___ Records for this task ___

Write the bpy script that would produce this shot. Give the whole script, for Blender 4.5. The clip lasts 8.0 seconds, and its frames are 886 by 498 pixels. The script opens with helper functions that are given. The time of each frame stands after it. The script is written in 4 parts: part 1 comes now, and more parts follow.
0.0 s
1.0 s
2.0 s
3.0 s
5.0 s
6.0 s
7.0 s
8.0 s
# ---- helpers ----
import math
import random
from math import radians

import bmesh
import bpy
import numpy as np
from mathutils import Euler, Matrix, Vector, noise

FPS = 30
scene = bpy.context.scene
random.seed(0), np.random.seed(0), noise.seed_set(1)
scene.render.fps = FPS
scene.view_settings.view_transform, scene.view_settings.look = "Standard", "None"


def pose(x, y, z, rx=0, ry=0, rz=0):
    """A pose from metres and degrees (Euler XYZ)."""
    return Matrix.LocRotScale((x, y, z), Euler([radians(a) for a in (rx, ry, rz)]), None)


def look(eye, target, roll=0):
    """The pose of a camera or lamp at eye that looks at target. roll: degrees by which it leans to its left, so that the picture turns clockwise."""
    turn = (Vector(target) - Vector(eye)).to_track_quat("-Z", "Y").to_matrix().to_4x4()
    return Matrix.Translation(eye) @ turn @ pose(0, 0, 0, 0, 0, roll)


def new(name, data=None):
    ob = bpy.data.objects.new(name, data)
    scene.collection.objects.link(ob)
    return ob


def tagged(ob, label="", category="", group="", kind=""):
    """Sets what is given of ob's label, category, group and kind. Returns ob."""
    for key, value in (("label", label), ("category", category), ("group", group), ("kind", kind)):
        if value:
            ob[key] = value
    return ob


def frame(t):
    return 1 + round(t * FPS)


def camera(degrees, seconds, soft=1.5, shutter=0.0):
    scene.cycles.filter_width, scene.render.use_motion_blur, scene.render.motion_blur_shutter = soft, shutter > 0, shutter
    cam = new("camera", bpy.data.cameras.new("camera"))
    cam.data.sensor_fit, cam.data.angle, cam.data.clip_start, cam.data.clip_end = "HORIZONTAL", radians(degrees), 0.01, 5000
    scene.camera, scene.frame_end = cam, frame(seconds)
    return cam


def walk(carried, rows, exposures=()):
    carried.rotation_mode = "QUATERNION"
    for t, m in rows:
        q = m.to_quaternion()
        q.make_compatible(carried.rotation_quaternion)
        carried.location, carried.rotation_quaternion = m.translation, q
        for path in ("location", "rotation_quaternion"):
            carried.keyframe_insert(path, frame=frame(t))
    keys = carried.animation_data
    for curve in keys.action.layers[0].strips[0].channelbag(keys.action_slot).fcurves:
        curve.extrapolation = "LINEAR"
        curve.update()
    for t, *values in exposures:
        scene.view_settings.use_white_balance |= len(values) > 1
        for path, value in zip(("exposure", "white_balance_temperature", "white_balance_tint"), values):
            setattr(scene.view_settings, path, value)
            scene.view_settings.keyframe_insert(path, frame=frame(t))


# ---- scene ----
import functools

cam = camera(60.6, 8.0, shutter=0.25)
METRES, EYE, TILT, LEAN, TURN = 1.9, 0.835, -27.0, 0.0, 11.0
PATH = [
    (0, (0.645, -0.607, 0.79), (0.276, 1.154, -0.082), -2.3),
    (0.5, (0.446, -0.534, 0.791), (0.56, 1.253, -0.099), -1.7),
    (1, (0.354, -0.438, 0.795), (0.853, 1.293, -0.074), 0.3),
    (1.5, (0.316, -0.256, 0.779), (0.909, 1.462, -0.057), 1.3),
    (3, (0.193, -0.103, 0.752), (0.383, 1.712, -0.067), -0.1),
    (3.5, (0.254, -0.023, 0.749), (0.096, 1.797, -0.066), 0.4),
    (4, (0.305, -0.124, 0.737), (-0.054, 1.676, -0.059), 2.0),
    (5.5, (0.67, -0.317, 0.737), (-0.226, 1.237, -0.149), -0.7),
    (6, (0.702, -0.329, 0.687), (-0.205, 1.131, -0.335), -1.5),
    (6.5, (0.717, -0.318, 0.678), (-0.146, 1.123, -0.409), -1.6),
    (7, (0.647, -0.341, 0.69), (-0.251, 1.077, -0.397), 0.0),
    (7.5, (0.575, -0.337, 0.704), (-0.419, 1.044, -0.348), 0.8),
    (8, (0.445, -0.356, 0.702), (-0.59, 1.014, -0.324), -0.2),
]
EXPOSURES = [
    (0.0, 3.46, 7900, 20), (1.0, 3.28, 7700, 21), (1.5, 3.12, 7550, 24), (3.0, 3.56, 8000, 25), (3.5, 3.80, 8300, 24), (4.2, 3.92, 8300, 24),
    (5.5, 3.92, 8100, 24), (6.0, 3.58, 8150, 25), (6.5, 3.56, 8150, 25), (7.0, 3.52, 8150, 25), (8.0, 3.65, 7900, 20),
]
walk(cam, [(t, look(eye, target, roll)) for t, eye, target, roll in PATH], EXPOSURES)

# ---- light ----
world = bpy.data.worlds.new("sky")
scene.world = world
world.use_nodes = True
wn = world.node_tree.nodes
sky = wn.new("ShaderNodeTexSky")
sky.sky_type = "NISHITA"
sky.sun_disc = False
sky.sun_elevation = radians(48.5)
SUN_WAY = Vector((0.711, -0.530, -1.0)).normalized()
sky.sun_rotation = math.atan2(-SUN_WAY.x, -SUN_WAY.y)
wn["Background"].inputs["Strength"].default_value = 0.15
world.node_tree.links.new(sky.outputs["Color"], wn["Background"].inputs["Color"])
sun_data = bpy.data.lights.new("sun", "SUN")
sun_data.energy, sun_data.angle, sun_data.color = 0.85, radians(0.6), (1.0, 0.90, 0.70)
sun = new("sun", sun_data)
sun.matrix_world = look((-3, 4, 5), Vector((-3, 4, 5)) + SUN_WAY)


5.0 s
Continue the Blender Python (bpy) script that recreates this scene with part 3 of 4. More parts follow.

___

### Task details
Write the data back out verbatim.

### Solution to the exercise
Write the bpy script that would produce this shot. Give the whole script, for Blender 4.5. The clip lasts 8.0 seconds, and its frames are 886 by 498 pixels. The script opens with helper functions that are given. The time of each frame stands after it. The script is written in 4 parts: part 1 comes now, and more parts follow.
0.0 s
1.0 s
2.0 s
3.0 s
5.0 s
6.0 s
7.0 s
8.0 s
# ---- helpers ----
import math
import random
from math import radians

import bmesh
import bpy
import numpy as np
from mathutils import Euler, Matrix, Vector, noise

FPS = 30
scene = bpy.context.scene
random.seed(0), np.random.seed(0), noise.seed_set(1)
scene.render.fps = FPS
scene.view_settings.view_transform, scene.view_settings.look = "Standard", "None"


def pose(x, y, z, rx=0, ry=0, rz=0):
    """A pose from metres and degrees (Euler XYZ)."""
    return Matrix.LocRotScale((x, y, z), Euler([radians(a) for a in (rx, ry, rz)]), None)


def look(eye, target, roll=0):
    """The pose of a camera or lamp at eye that looks at target. roll: degrees by which it leans to its left, so that the picture turns clockwise."""
    turn = (Vector(target) - Vector(eye)).to_track_quat("-Z", "Y").to_matrix().to_4x4()
    return Matrix.Translation(eye) @ turn @ pose(0, 0, 0, 0, 0, roll)


def new(name, data=None):
    ob = bpy.data.objects.new(name, data)
    scene.collection.objects.link(ob)
    return ob


def tagged(ob, label="", category="", group="", kind=""):
    """Sets what is given of ob's label, category, group and kind. Returns ob."""
    for key, value in (("label", label), ("category", category), ("group", group), ("kind", kind)):
        if value:
            ob[key] = value
    return ob


def frame(t):
    return 1 + round(t * FPS)


def camera(degrees, seconds, soft=1.5, shutter=0.0):
    scene.cycles.filter_width, scene.render.use_motion_blur, scene.render.motion_blur_shutter = soft, shutter > 0, shutter
    cam = new("camera", bpy.data.cameras.new("camera"))
    cam.data.sensor_fit, cam.data.angle, cam.data.clip_start, cam.data.clip_end = "HORIZONTAL", radians(degrees), 0.01, 5000
    scene.camera, scene.frame_end = cam, frame(seconds)
    return cam


def walk(carried, rows, exposures=()):
    carried.rotation_mode = "QUATERNION"
    for t, m in rows:
        q = m.to_quaternion()
        q.make_compatible(carried.rotation_quaternion)
        carried.location, carried.rotation_quaternion = m.translation, q
        for path in ("location", "rotation_quaternion"):
            carried.keyframe_insert(path, frame=frame(t))
    keys = carried.animation_data
    for curve in keys.action.layers[0].strips[0].channelbag(keys.action_slot).fcurves:
        curve.extrapolation = "LINEAR"
        curve.update()
    for t, *values in exposures:
        scene.view_settings.use_white_balance |= len(values) > 1
        for path, value in zip(("exposure", "white_balance_temperature", "white_balance_tint"), values):
            setattr(scene.view_settings, path, value)
            scene.view_settings.keyframe_insert(path, frame=frame(t))


# ---- scene ----
import functools

cam = camera(60.6, 8.0, shutter=0.25)
METRES, EYE, TILT, LEAN, TURN = 1.9, 0.835, -27.0, 0.0, 11.0
PATH = [
    (0, (0.645, -0.607, 0.79), (0.276, 1.154, -0.082), -2.3),
    (0.5, (0.446, -0.534, 0.791), (0.56, 1.253, -0.099), -1.7),
    (1, (0.354, -0.438, 0.795), (0.853, 1.293, -0.074), 0.3),
    (1.5, (0.316, -0.256, 0.779), (0.909, 1.462, -0.057), 1.3),
    (3, (0.193, -0.103, 0.752), (0.383, 1.712, -0.067), -0.1),
    (3.5, (0.254, -0.023, 0.749), (0.096, 1.797, -0.066), 0.4),
    (4, (0.305, -0.124, 0.737), (-0.054, 1.676, -0.059), 2.0),
    (5.5, (0.67, -0.317, 0.737), (-0.226, 1.237, -0.149), -0.7),
    (6, (0.702, -0.329, 0.687), (-0.205, 1.131, -0.335), -1.5),
    (6.5, (0.717, -0.318, 0.678), (-0.146, 1.123, -0.409), -1.6),
    (7, (0.647, -0.341, 0.69), (-0.251, 1.077, -0.397), 0.0),
    (7.5, (0.575, -0.337, 0.704), (-0.419, 1.044, -0.348), 0.8),
    (8, (0.445, -0.356, 0.702), (-0.59, 1.014, -0.324), -0.2),
]
EXPOSURES = [
    (0.0, 3.46, 7900, 20), (1.0, 3.28, 7700, 21), (1.5, 3.12, 7550, 24), (3.0, 3.56, 8000, 25), (3.5, 3.80, 8300, 24), (4.2, 3.92, 8300, 24),
    (5.5, 3.92, 8100, 24), (6.0, 3.58, 8150, 25), (6.5, 3.56, 8150, 25), (7.0, 3.52, 8150, 25), (8.0, 3.65, 7900, 20),
]
walk(cam, [(t, look(eye, target, roll)) for t, eye, target, roll in PATH], EXPOSURES)

# ---- light ----
world = bpy.data.worlds.new("sky")
scene.world = world
world.use_nodes = True
wn = world.node_tree.nodes
sky = wn.new("ShaderNodeTexSky")
sky.sky_type = "NISHITA"
sky.sun_disc = False
sky.sun_elevation = radians(48.5)
SUN_WAY = Vector((0.711, -0.530, -1.0)).normalized()
sky.sun_rotation = math.atan2(-SUN_WAY.x, -SUN_WAY.y)
wn["Background"].inputs["Strength"].default_value = 0.15
world.node_tree.links.new(sky.outputs["Color"], wn["Background"].inputs["Color"])
sun_data = bpy.data.lights.new("sun", "SUN")
sun_data.energy, sun_data.angle, sun_data.color = 0.85, radians(0.6), (1.0, 0.90, 0.70)
sun = new("sun", sun_data)
sun.matrix_world = look((-3, 4, 5), Vector((-3, 4, 5)) + SUN_WAY)


5.0 s
Continue the Blender Python (bpy) script that recreates this scene with part 3 of 4. More parts follow.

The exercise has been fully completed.